Aku yang sekarang ini adalah orang yang dengan mudah meluapkan emosi juga perasaan. Aku seakan tidak peduli dengan anggapan dan penilaian orang terhadapku. Apalagi mereka yang tiap hari membaca status Facebook atau Timeline Twitterku, yang sering penuh dengan celotehan galauku yang membosankan itu. Banyak dari mereka pasti memakiku dalam hati. Ini bukan suudzon, tapi memang begitu kan? Mengaku saja.
Aku yang sekarang ini juga adalah orang yang tidak bisa diam saja jika mengalami masalah. Aku perlu bercerita dengan seseorang, atau kalau tidak ada yang mau mendengarkan aku luapkan saja pada timeline Twitter, atau membuat cerpen lewat notes di Facebook.
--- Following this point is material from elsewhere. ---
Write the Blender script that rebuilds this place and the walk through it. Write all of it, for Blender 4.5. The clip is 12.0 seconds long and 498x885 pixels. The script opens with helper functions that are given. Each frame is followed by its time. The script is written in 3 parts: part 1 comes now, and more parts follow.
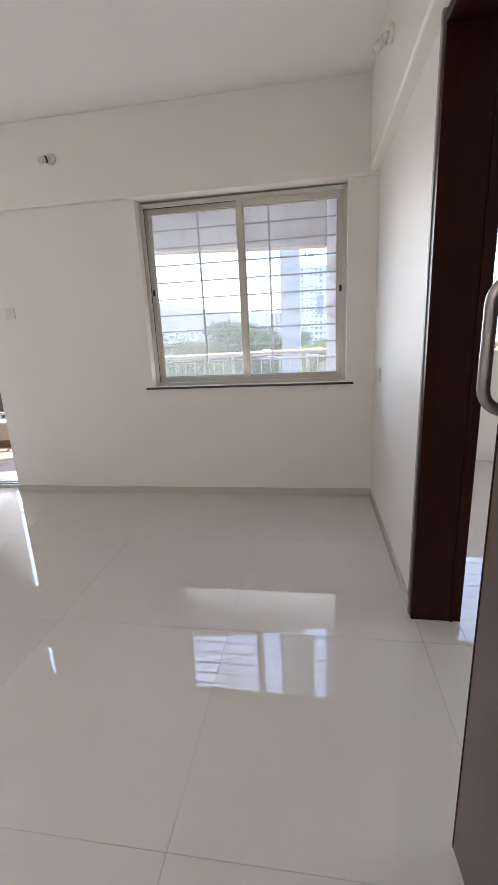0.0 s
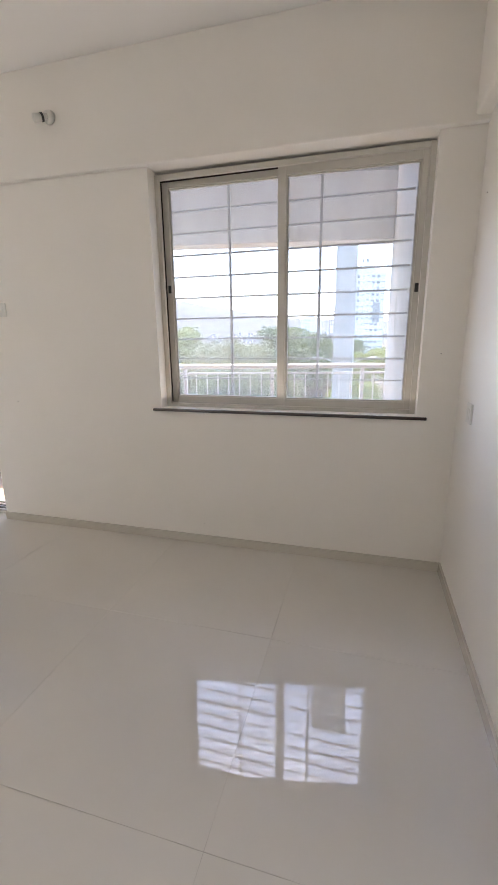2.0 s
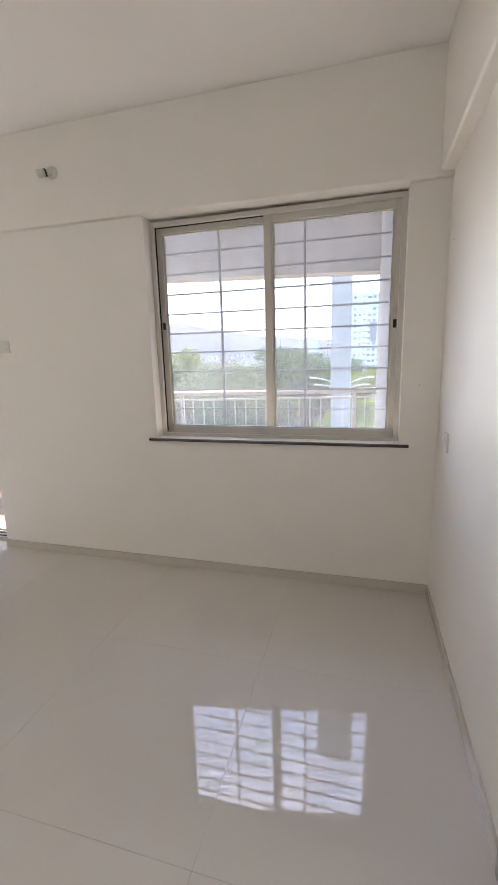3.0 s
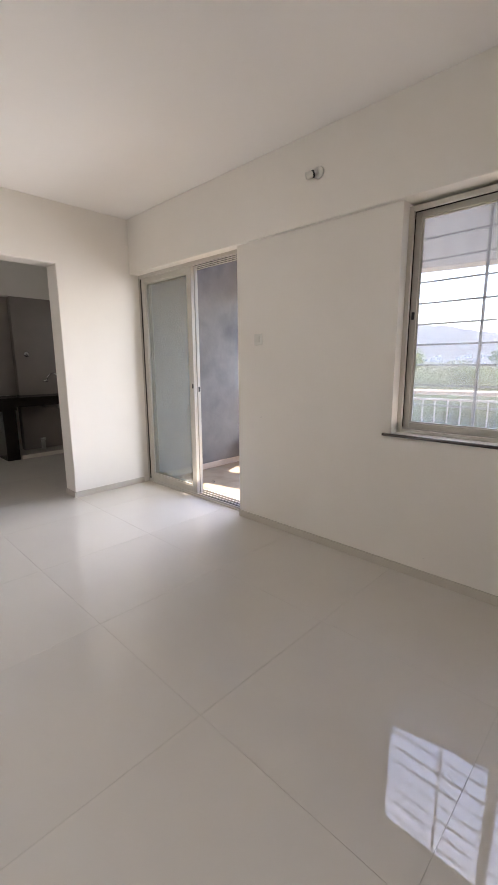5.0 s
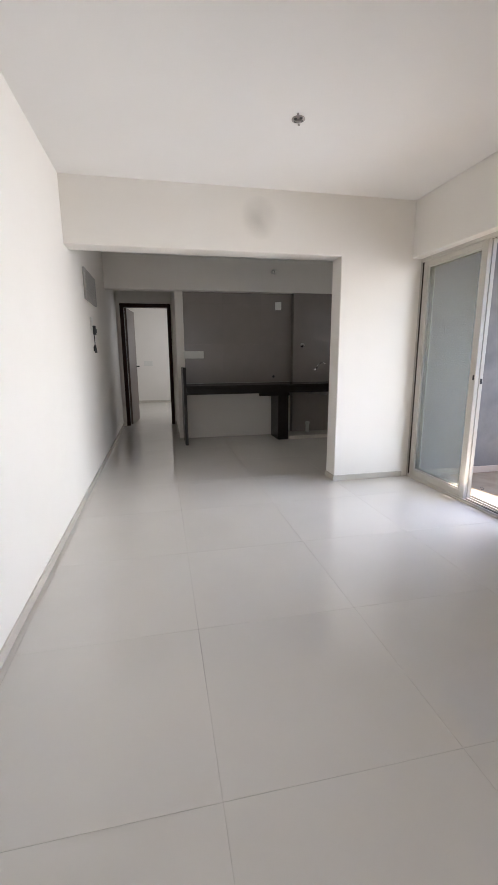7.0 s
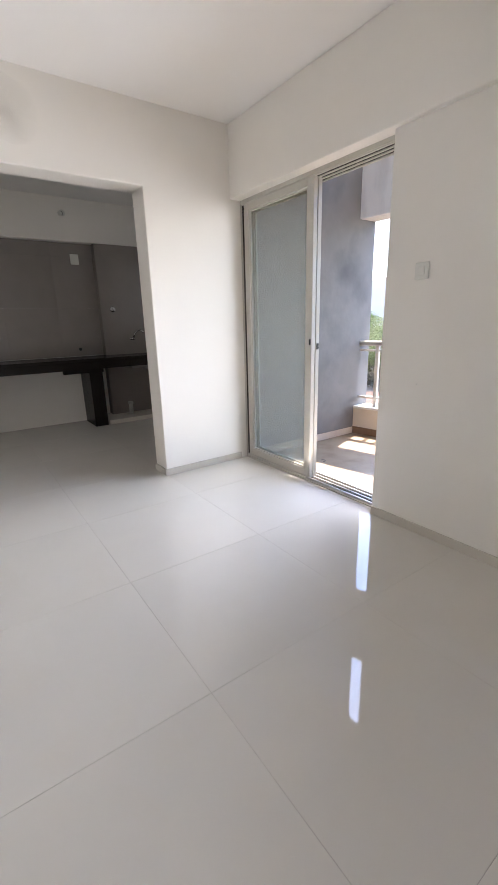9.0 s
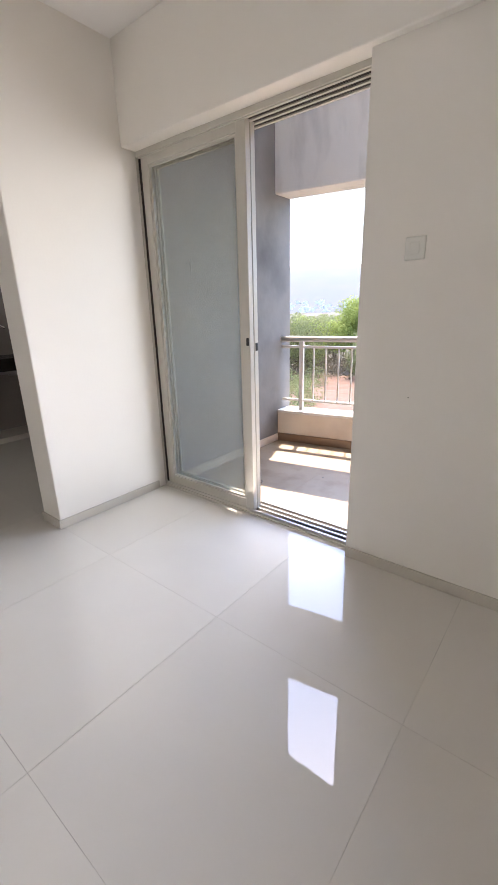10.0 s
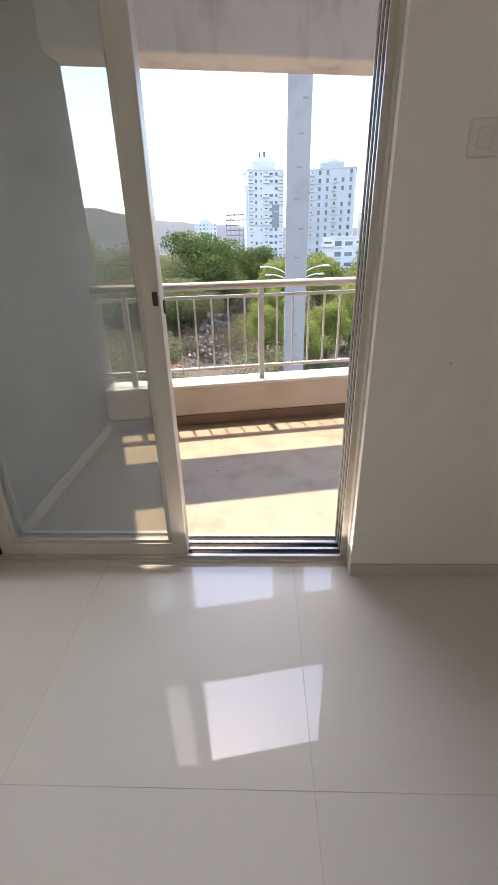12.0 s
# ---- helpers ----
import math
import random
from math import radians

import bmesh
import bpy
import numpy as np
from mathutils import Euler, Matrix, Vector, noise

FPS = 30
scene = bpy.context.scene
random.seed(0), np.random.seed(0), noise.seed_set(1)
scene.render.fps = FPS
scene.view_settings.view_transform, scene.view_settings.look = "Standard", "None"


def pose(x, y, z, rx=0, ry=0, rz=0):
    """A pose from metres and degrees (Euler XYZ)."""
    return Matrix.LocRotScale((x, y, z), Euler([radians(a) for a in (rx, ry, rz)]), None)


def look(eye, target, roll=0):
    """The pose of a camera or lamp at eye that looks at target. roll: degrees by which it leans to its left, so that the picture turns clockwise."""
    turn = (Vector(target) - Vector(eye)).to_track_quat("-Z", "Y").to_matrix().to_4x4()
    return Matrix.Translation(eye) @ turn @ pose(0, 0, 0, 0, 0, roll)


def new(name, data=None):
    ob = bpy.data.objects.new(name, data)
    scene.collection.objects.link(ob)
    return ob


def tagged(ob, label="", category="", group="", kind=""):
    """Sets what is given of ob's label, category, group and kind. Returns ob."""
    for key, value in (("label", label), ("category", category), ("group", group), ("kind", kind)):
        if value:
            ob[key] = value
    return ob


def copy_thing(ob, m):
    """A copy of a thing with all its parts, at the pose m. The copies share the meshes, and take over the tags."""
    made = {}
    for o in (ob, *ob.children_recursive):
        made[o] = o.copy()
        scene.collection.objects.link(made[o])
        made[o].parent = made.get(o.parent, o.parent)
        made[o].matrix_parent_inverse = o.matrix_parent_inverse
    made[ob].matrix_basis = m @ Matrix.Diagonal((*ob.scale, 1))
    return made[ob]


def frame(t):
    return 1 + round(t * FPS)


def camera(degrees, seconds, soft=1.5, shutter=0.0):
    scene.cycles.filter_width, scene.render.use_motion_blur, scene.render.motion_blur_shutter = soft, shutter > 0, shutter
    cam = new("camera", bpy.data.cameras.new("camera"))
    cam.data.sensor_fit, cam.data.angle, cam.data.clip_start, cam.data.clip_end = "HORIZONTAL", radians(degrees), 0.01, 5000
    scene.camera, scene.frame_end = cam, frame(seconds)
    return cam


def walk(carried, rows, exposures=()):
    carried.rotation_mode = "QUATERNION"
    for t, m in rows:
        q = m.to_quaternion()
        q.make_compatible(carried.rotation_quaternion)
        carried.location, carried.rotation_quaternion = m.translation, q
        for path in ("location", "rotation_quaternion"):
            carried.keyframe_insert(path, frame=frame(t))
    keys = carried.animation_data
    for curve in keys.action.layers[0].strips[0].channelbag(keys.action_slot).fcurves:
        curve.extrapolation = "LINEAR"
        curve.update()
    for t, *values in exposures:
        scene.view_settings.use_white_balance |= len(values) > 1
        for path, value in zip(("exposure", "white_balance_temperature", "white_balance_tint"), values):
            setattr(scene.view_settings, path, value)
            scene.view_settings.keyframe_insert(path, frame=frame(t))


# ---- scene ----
cam = camera(62.1, 12.0)
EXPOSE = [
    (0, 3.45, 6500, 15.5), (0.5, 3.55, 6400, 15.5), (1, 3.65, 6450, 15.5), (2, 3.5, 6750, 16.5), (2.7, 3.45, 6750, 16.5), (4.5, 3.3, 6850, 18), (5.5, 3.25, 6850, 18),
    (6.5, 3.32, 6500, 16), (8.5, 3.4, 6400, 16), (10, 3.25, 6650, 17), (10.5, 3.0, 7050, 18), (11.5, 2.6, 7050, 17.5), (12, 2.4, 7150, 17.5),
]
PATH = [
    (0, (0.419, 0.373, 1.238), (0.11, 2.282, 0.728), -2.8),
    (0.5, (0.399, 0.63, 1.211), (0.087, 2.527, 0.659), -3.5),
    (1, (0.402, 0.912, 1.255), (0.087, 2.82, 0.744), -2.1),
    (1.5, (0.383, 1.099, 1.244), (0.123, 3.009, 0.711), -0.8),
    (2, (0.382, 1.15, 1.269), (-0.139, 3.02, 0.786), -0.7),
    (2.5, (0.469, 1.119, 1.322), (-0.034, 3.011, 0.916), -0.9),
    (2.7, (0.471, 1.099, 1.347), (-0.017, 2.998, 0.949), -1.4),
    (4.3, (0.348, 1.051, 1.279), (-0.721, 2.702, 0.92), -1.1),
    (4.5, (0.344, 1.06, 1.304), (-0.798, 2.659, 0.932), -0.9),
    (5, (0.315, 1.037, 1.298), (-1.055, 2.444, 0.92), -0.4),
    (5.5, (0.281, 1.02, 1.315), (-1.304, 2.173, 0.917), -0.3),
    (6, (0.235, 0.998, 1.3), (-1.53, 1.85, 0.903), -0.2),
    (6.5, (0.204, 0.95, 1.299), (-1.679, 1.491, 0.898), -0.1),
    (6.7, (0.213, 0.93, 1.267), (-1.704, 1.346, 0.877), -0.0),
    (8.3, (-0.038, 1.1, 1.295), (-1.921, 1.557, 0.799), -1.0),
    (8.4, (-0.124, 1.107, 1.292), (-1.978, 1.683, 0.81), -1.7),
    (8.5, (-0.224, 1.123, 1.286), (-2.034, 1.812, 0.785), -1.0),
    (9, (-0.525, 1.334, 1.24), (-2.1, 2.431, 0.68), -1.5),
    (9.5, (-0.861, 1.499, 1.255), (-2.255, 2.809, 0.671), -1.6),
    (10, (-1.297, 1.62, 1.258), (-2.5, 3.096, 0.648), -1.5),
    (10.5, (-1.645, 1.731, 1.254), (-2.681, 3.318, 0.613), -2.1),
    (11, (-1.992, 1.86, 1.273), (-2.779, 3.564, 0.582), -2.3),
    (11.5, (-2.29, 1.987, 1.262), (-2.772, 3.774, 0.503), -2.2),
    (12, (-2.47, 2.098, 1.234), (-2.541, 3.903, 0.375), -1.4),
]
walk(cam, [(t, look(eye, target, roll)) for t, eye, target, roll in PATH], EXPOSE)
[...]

Aku yang sekarang ini juga adalah orang yang mudah sekali berubah emosi. Kadang dalam sehari aku bisa tertawa, cekikikan, dan tidak merasa sedih sama sekali. Namun saat ada suatu hal yang membuatku sedih, aku langsung down. Aku tiba-tiba berubah menjadi orang yang marah dengan norak. Sasaran kemarahanku tentu saja media sosial. Tentu saja sikapku itu membuat banyak orang merasa terganggu, risih atau menganggapku aneh. Tapi bukankah itu hak pribadi? Selama bisa dipertanggungjawabkan sendiri kenapa dibikin pusing?
Jadi intinya mau ngomongin soal apa sih? Intermezzo mulu.
Ehm. Jadi begini.
Dua tahun belakangan hatiku selalu dipenuhi oleh satu nama yang sulit sekali enyah dari sana. Nama itu seakan enggan pergi sebelum aku usir paksa dengan meminta bantuan orang lain. Maksudnya disini adalah, aku mungkin akan melupakan nama itu setelah ada orang lain yang berhasil membuatku benar-benar jatuh cinta. Dan kurasa itu terjadi sekarang.
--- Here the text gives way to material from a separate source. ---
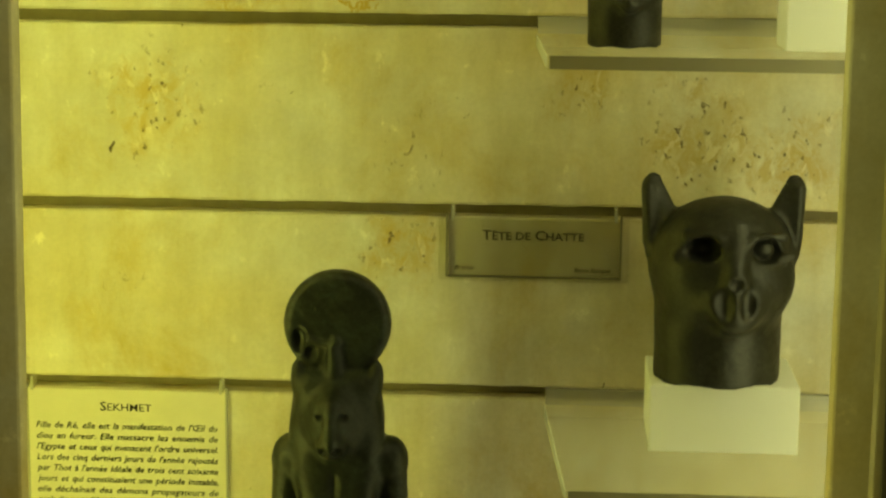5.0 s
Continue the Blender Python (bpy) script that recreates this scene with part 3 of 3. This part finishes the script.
def sitting_cat(x, y, z):
    x = x - 0.0050 * np.clip((z - 0.040) / 0.075, 0, 1)   # the head sits over one shoulder
    haunch = merge(0.014, ball(x, y, z, (-0.0165, 0.012, 0.028), (0.0180, 0.034, 0.031)), ball(x, y, z, (0.0120, 0.012, 0.028), (0.0170, 0.034, 0.031)), ball(x, y, z, (-0.003, 0.026, 0.036), (0.024, 0.026, 0.038)))
    back = merge(0.016, limb(x, y, z, (-0.004, 0.016, 0.040), (0.001, -0.004, 0.088), 0.0230, 0.0178), limb(x, y, z, (0.001, -0.006, 0.084), (0.006, -0.012, 0.122), 0.0178, 0.0138))
    chest = ball(x, y, z, (0.002, -0.016, 0.084), (0.0170, 0.014, 0.026))
    d = merge(0.010, haunch, back, chest)
    legs = [merge(0.003, limb(x, y, z, (0.002 + s * 0.0135, -0.022, 0.086), (0.0005 + s * 0.0120, -0.033, 0.045), 0.0056, 0.0050), limb(x, y, z, (0.0005 + s * 0.0120, -0.033, 0.045), (s * 0.0098, -0.038, 0.008), 0.0050, 0.0042)) for s in (-1, 1)]
    paws = [limb(x, y, z, (s * 0.0098, -0.038, 0.0050), (s * 0.0092, -0.059, 0.0035), 0.0050, 0.0044) for s in (-1, 1)]
    hind = [limb(x, y, z, (s * 0.024 - 0.002, 0.006, 0.007), (s * 0.021 - 0.002, -0.024, 0.006), 0.0070, 0.0055) for s in (-1, 1)]
    d = merge(0.0025, d, *legs, *paws, *hind)
    tail = merge(0.003, limb(x, y, z, (-0.024, 0.030, 0.006), (-0.034, 0.002, 0.0060), 0.0055, 0.0052), limb(x, y, z, (-0.034, 0.002, 0.0060), (-0.027, -0.022, 0.0055), 0.0052, 0.0042))
    d = merge(0.0015, d, tail)
    d = carve(0.0025, d, limb(x, y, z, (0.000, -0.042, 0.006), (0.001, -0.040, 0.064), 0.0060, 0.0075), ball(x, y, z, (0.003, -0.038, 0.084), (0.0110, 0.0140, 0.030)))
    head = merge(0.007, ball(x, y, z, (0.0075, -0.016, 0.137), (0.0188, 0.021, 0.0190)), ball(x, y, z, (0.0070, -0.031, 0.127), (0.0098, 0.0105, 0.0085)), limb(x, y, z, (0.0075, -0.030, 0.146), (0.0072, -0.040, 0.131), 0.0036, 0.0032))
    for s in (-1, 1):
        ear = merge(0.003, limb(x, y, z, (0.0075 + s * 0.0135, -0.012, 0.146), (0.0075 + s * 0.0188, -0.010, 0.161), 0.0074, 0.0030, 0.6), limb(x, y, z, (0.0075 + s * 0.0172, -0.013, 0.141), (0.0075 + s * 0.0202, -0.011, 0.158), 0.0028, 0.0024))
        ear = carve(0.0015, ear, limb(x, y, z, (0.0075 + s * 0.0140, -0.0185, 0.149), (0.0075 + s * 0.0185, -0.0155, 0.159), 0.0046, 0.0022, 0.8))
        head = merge(0.003, head, ear)
    head = carve(0.001, head, *[ball(x, y, z, (0.0075 + s * 0.0098, -0.0340, 0.1415), (0.0050, 0.0060, 0.0036)) for s in (-1, 1)], limb(x, y, z, (0.002, -0.041, 0.1225), (0.012, -0.041, 0.1225), 0.0011, 0.0011))
    head = merge(0.0008, head, ball(x, y, z, (-0.0025, -0.0320, 0.1412), (0.0034, 0.0034, 0.0026)), limb(x, y, z, (-0.0072, -0.0295, 0.1460), (0.0020, -0.0340, 0.1465), 0.0011, 0.0011))
    head = carve(0.0008, head, limb(x, y, z, (0.0035, -0.043, 0.1330), (0.0045, -0.042, 0.1300), 0.0016, 0.0012), limb(x, y, z, (0.0110, -0.043, 0.1330), (0.0100, -0.042, 0.1300), 0.0016, 0.0012))
    d = merge(0.005, d, head)
    return np.maximum(d, 0.0003 - z) + worn(x, y, z, 0.010, 0.00022)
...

Orang kurang beruntung yang aku sukai itu sebenarnya bukan orang baru dalam kisahku. Dia seorang teman yang sudah cukup lama kukenal, yang sebenarnya sudah kusukai dari dulu. Tapi aku tak berhasil mendapatkan hatinya. Meski begitu kami tetap berteman baik sampai sekarang.
Masalahnya disini adalah, aku tidak tahu harus berbuat apa dengan perasaan ini.
Ada banyak orang baik di dunia ini. Tipe orang baik itupun beragam. Ada yang baik karena modus. Ada juga yang baik karena mengharap imbalan. Tak jarang juga ada yang benar-benar baik karena memang dia tulus. Terkadang aku tidak bisa membedakan semua itu, entah karena aku yang terlalu polos atau aku yang mudah dibodohi. Begitupun dengan masalah hati, aku kadang tidak bisa membedakan mana yang benar-benar menyukaiku, atau yang sekedar main-main. Padahal dulu aku cukup handal dalam hal ini, aku bisa peka dengan orang yang sedang dekat denganku. Aku bisa tahu dengan mudah apakah orang itu benar menyukaiku atau tidak. Apakah orang itu tulus atau Cuma modus. Tapi sekarang? Entahlah. Kemampuan kepekaanku sekarang menjadi samar. Aku tidak bisa lagi menerka, tak mampu melihat hitam atau putih, hanya ada abu-abu.
Melihat orang yang aku sukai, aku jadi ingat pada karakter manga Nisekoi yang bernama Ichijou Raku. Dia adalah tokoh protagonis dalam cerita manga itu. Karakternya baik, suka menolong teman-temannya, juga pandai memasak. Namun dalam soal cinta, dia sangat payah. Dia tidak berani mengungkapkan perasaannya pada gadis yang dia suka. Dia pun tidak bisa peka dengan perasaan gadis yang menyukai dia. Disisi lain, banyak gadis yang dekat dengan dia yang  diam-diam menyukainya karena kebaikan hatinya yang luar biasa. Dia perhatian pada temannya, rela berkorban demi temannya, selalu membantu temannya dengan tulus. Yang mungkin kalau di realitanya ada orang seperti itu, pasti sikapnya suka disalahartikan. Oleh orang yang mudah GR.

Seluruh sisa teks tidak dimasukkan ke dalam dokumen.